* [RECORDS FOR THE EXERCISE]:

-*-*-

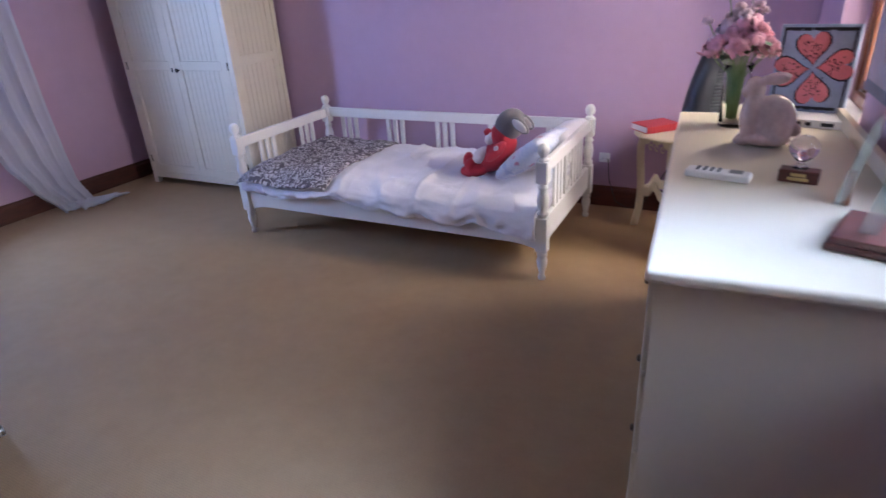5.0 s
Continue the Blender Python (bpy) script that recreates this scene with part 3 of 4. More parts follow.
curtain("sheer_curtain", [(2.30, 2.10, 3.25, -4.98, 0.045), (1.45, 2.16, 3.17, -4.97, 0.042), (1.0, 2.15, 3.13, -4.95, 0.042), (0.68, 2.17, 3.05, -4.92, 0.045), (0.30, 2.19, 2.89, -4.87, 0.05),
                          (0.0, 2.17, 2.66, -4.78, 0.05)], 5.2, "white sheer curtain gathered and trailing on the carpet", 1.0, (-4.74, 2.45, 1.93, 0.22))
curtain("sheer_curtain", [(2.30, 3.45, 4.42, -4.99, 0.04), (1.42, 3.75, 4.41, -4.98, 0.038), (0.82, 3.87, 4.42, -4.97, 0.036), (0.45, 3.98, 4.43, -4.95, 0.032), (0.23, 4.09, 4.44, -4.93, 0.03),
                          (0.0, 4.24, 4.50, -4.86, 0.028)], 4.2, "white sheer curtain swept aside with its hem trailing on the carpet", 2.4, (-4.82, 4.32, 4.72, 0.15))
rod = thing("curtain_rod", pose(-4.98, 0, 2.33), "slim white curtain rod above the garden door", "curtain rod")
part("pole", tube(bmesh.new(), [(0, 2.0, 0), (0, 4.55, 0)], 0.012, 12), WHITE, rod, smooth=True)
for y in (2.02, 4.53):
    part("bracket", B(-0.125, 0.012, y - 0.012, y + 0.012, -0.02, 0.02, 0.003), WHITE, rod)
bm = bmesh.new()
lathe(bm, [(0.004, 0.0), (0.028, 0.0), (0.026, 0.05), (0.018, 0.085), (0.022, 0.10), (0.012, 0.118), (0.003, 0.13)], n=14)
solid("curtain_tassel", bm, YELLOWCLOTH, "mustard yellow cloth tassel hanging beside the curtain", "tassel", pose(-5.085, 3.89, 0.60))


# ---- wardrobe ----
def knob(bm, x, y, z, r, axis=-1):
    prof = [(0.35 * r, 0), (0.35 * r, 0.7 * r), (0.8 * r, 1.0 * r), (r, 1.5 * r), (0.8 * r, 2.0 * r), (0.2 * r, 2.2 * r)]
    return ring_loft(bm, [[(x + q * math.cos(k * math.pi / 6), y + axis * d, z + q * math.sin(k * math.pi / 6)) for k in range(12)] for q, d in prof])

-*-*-

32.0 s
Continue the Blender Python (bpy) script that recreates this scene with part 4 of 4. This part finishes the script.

-*-*-

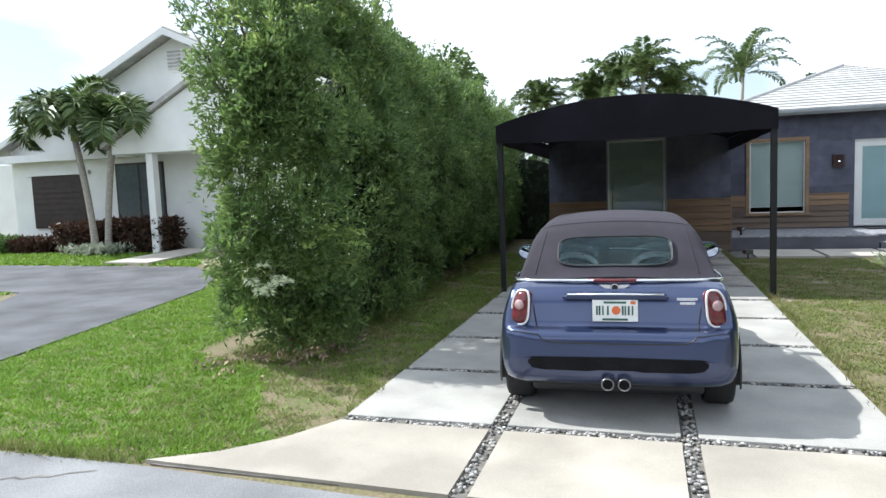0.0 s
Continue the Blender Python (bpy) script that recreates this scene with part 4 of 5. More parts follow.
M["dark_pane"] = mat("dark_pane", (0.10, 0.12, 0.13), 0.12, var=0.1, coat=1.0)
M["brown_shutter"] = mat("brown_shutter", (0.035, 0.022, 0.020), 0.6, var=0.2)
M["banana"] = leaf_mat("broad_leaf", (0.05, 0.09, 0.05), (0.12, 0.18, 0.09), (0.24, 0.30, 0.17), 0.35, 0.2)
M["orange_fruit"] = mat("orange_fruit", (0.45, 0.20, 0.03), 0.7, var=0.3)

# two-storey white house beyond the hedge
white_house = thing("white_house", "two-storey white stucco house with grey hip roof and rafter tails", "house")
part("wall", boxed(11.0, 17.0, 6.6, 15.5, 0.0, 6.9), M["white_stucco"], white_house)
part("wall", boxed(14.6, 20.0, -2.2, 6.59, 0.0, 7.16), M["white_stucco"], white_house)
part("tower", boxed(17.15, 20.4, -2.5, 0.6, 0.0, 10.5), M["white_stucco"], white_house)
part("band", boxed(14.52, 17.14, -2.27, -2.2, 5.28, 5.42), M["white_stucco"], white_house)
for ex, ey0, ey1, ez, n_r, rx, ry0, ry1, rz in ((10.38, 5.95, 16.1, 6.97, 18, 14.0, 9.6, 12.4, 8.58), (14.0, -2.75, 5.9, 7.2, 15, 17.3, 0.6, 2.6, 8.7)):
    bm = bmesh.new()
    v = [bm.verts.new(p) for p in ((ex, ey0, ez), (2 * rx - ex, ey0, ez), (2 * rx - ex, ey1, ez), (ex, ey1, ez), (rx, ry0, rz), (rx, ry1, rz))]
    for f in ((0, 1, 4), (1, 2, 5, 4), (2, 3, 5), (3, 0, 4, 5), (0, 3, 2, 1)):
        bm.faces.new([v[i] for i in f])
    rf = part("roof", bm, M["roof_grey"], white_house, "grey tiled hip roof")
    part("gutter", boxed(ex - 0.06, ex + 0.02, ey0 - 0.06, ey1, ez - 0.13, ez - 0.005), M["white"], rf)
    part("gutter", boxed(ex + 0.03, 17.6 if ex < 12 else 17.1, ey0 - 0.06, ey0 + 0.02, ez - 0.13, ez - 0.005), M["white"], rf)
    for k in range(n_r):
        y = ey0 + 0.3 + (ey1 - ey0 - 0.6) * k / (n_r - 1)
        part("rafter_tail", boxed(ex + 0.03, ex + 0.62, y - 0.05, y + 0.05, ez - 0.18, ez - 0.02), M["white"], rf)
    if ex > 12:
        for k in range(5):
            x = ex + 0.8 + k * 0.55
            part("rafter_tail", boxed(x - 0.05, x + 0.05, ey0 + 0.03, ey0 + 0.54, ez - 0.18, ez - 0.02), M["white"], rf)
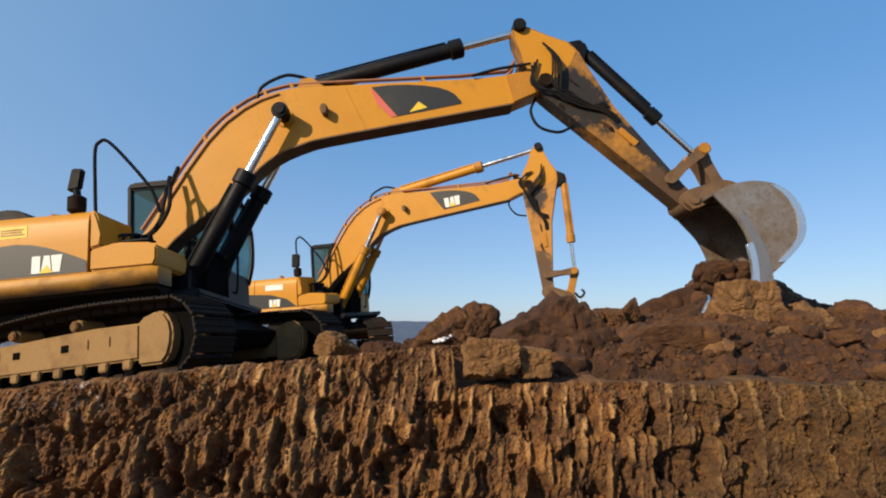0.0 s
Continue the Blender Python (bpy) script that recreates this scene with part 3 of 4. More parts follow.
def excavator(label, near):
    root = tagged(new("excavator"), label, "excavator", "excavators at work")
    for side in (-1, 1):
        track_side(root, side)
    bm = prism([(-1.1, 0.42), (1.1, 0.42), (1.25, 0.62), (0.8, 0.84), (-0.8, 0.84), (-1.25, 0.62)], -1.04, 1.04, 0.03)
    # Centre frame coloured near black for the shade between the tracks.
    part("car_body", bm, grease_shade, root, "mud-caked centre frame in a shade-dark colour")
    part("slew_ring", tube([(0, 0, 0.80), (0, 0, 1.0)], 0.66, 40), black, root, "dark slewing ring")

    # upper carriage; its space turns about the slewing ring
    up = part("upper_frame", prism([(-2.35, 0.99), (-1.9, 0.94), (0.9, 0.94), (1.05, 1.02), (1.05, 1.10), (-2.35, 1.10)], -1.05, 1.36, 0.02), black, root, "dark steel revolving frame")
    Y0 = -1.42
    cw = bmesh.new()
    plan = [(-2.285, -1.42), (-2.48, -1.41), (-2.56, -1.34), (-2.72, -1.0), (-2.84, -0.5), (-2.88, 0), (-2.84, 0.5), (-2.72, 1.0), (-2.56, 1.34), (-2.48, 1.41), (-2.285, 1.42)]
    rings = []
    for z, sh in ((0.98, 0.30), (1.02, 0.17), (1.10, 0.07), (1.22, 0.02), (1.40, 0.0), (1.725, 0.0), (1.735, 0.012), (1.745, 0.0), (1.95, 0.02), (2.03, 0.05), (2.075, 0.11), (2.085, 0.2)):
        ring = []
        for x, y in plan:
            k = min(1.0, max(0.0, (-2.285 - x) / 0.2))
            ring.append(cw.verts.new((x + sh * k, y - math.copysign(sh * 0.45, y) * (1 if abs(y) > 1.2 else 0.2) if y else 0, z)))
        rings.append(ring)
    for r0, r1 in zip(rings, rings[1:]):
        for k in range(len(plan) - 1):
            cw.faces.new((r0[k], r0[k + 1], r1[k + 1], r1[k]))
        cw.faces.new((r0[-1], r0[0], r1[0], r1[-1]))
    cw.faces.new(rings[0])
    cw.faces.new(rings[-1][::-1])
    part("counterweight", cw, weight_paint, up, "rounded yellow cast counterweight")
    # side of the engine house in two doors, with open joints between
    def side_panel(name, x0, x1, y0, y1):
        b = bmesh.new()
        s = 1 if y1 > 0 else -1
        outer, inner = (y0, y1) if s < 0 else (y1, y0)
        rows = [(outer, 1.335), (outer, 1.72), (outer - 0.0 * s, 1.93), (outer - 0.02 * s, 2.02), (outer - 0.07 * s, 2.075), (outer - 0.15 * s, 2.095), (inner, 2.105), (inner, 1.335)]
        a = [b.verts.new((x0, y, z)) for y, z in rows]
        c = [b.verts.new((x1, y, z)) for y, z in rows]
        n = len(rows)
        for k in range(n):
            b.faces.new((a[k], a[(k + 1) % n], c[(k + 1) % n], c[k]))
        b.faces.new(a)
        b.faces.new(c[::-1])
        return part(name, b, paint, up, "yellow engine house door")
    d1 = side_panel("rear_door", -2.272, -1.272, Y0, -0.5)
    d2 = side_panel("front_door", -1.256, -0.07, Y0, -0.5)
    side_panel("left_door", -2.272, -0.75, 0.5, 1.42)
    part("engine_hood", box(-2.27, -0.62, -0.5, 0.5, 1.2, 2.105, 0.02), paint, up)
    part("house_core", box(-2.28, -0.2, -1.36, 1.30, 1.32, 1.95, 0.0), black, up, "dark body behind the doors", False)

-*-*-

* [GOAL]: Show all lines from the records above where the word "Blender" occurs.

* [SOLUTION BELOW]:
Continue the Blender Python (bpy) script that recreates this scene with part 3 of 4. More parts follow.
Continue the Blender Python (bpy) script that recreates this scene with part 4 of 4. This part finishes the script.
Continue the Blender Python (bpy) script that recreates this scene with part 4 of 5. More parts follow.
Continue the Blender Python (bpy) script that recreates this scene with part 3 of 4. More parts follow.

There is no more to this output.